INFORMATION PROVIDED
+++

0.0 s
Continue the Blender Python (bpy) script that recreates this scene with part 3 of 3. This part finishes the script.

+++

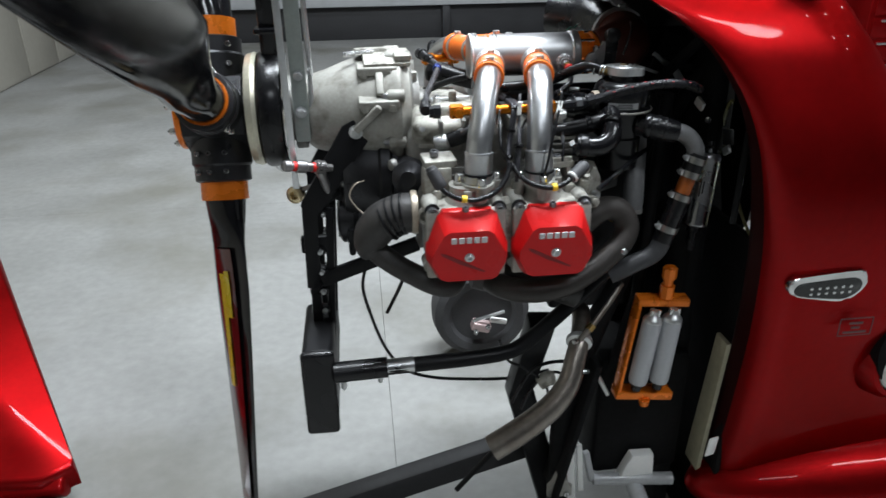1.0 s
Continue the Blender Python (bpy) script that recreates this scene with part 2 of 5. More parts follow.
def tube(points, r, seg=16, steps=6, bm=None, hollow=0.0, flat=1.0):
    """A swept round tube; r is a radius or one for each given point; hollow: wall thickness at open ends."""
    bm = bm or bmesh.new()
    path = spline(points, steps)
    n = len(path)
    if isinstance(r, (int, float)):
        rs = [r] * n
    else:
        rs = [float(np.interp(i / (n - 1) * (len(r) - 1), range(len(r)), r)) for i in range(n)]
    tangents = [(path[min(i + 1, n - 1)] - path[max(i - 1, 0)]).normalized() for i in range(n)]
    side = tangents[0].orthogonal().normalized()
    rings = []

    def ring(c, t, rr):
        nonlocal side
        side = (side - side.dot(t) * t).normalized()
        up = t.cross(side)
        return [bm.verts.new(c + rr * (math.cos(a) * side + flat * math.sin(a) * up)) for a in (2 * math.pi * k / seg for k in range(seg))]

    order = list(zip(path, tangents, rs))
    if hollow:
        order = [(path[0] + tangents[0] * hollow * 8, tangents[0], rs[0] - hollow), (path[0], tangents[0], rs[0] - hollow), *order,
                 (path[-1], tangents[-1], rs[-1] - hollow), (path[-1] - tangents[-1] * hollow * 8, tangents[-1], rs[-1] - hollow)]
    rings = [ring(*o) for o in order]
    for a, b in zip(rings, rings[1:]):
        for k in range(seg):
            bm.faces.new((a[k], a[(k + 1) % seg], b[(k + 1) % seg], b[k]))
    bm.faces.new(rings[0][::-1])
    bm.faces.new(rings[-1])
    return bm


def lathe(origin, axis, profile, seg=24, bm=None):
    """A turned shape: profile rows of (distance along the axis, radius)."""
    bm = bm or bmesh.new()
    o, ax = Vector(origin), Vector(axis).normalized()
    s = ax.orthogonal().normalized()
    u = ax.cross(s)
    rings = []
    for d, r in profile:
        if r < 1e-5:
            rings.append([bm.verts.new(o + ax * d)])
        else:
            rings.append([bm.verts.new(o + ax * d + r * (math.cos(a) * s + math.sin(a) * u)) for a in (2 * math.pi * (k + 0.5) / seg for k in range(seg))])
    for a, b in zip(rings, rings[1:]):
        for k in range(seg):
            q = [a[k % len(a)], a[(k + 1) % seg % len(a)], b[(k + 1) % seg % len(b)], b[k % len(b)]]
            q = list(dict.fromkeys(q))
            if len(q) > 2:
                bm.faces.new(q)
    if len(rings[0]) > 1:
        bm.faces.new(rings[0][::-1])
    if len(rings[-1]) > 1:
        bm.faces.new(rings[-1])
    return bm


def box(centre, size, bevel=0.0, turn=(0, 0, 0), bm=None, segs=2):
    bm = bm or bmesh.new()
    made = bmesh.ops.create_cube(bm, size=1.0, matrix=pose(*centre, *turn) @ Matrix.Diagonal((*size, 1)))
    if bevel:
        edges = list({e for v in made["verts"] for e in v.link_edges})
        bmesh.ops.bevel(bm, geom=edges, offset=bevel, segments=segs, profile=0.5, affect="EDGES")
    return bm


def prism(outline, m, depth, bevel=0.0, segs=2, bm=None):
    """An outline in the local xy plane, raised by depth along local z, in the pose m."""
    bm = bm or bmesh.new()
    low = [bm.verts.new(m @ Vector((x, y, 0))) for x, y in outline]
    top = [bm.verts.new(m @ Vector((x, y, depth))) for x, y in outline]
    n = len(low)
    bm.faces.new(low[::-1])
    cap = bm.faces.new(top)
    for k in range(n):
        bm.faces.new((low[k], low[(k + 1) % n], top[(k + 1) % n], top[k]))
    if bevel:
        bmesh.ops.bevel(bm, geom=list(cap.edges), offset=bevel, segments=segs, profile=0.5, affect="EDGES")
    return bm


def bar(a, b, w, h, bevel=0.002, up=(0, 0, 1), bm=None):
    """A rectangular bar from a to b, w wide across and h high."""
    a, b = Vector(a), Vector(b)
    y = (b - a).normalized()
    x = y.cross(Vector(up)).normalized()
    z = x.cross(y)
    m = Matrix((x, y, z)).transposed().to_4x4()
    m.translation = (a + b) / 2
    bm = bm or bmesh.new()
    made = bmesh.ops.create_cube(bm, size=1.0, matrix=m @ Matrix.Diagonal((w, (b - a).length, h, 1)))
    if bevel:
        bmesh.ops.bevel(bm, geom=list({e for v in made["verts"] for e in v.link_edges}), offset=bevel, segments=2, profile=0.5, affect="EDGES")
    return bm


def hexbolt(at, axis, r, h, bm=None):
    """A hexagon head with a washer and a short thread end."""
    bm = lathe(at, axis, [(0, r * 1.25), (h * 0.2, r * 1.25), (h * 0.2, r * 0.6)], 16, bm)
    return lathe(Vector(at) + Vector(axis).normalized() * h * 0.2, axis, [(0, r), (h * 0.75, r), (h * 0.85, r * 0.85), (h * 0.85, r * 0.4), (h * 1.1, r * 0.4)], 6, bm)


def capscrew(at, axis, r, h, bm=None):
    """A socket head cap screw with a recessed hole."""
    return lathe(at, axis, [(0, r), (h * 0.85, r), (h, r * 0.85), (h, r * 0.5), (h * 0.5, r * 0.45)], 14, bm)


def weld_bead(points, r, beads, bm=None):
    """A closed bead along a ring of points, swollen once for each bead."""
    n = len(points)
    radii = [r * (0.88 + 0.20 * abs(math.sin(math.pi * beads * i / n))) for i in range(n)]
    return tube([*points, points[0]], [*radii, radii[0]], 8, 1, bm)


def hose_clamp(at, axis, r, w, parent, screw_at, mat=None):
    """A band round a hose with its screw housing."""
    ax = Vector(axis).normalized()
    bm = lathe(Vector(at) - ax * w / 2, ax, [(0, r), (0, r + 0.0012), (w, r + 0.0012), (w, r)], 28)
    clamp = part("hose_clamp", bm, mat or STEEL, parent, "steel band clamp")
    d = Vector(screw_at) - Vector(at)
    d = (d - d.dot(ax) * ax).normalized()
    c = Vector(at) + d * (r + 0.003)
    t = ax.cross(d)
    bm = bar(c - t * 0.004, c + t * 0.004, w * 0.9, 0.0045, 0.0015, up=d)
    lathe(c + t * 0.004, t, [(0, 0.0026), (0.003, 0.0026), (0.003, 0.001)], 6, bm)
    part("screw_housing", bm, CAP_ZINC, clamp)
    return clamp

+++

WORK INSTRUCTIONS
Copy out every line from the data above that has "with" in it.

ANSWER FOR THE TASK
Continue the Blender Python (bpy) script that recreates this scene with part 3 of 3. This part finishes the script.
Continue the Blender Python (bpy) script that recreates this scene with part 2 of 5. More parts follow.
    """A hexagon head with a washer and a short thread end."""
    """A socket head cap screw with a recessed hole."""
    """A band round a hose with its screw housing."""